A edição original francesa de “Teoria King Kong” é de 2006. A tradução brasileira, de Marcia Bechara, é de 2026. Neste meio tempo, a obra recebeu duas versões em inglês. No Brasil, a N-1 Edições é a responsável pela obra, que li há alguns meses. Na transposição para o teatro, Marcia Bechara é a responsável pela dramaturgia, mas ela não se limitou a simplesmente trazer o texto literário para a dramaturgia: através de três personagens femininas, ela propõe uma releitura e um diálogo com a obra e sua autora, Virginie Despente, hoje em dia autora e cineasta, mas que já foi até prostituta de rua. Daí a importância da obra, uma espécie de reflexão aos gritos a respeito da condição feminina, ao longo da história e em especial, na contemporaneidade. A referência a King Kong remete ao filme de Peter Jackson, de 2005, conforme a autora, mas eu diria que, melhor, se refere ao personagem do grande macaco, no sentido, por ela explicitado: o pretenso direito de King Kong exercer sua sexualidade, ainda que violentamente, enquanto macho, sobre a fêmea, ambas as figuras fortemente contrastadas nos seus físicos. Para King Kong, é “natural” que ele possua a fêmea: é contra esta naturalização que Virginie Despentes se coloca em seus trabalhos, que são denúncia e militância, ao mesmo tempo.
A montagem teatral, com cerca de hora e meia de duração, tem a direção de Yara de Novaes. O texto produzido por Marcia Bechara é uma base muito concreta para o desenvolvimento do espetáculo, com enorme economia cênica – apenas um monte de terra preta num lado do palco – cenografia de Dina Salem Levy, com figurinos de Marichilene Artisevskis, que valoriza as cenas e, sobretudo, corporifica, com eficiência, as intenções deste trabalho que, da parte das atrizes, é, também, mais do que interpretação, mas também comprometimento. Amanda Lyra, Ivy Souza e Verónica Valenttino incorporam as três figuras femininas, síntese das várias personagens que atravessam o livro. O conjunto tem uma força dramática admirável, com emocionante destaque da cearense Verônica Valenttino, atriz multiplamente premiada (inclusive com o Shell), que é emoção pura, tanto como atriz quanto intérprete musical, cuja carreira também desenvolve.

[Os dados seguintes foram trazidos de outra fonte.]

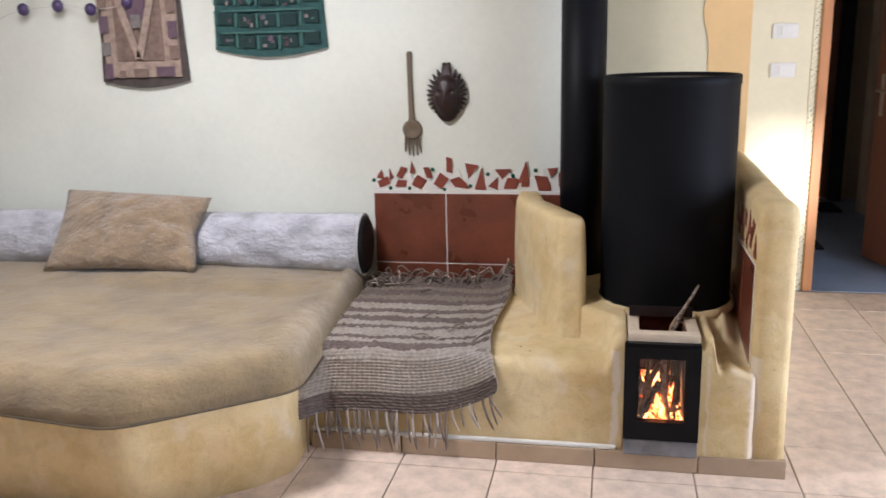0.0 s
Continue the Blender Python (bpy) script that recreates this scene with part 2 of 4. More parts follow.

O espetáculo tem ritmo quase alucinante (não por acaso, a trilha sonora de Natalia Mallo incorpora o rock e a guitarra), levando a plateia não a assistir, mas a participar do que acontece no palco. Os méritos do texto original e da direção aparecem, sobretudo, na sequência do estupro das três personagens: temos uma narração, retirada quase literalmente das páginas do livro, e transformada em narrativa em cena. Ora, teatro é presentificação da ação, não, narração. Pois aqui está o momento alto do espetáculo em que justamente se quebra este mandamento: a narratividade é tão dramatizada, tão eloquente, que leva o espectador a uma espécie de visibilização do acontecimento, mais que isso, como que a experimentar, nele mesmo, o que está sendo narrado em cena.
Em outros momentos, a troca dos figurinos destaca as diferentes experiências das personagens e os climas dos debates e enfoques propostos pelo texto e, consequentemente, pelo espetáculo.
“Teoria King Kong” é destes trabalhos que confirma a assertiva de que qualquer texto pode se tornar um texto dramático. Porque este é seu mérito principal. Aqui não temos um mero roteiro de encenação, mas uma dramaturgia eficiente, eloquente, que sabe a força da palavra na cena, assim como reconhece a importância do movimento no espaço do palco. Não estamos assistindo a um livro adaptado para o teatro. Estamos vendo um espetáculo de teatro, com seus princípios próprios, inspirado em um livro, mas que buscou, encontrou e desenvolveu, radicalmente, uma linguagem cênica específica. Já se falou em teatro-documento, aqui se poderia pensar em teatro-depoimento. Porque, como anotei mais acima, por mais ensaio que tenha havido, por maior qualidade de direção que tenha Yara de Novaes, é preciso identificação e comprometimento das intérpretes para com aquilo que está sendo dito e mostrado em cena, para que o espetáculo funcione. E “Teoria King Kong” é teatro puro, e por isso, funciona.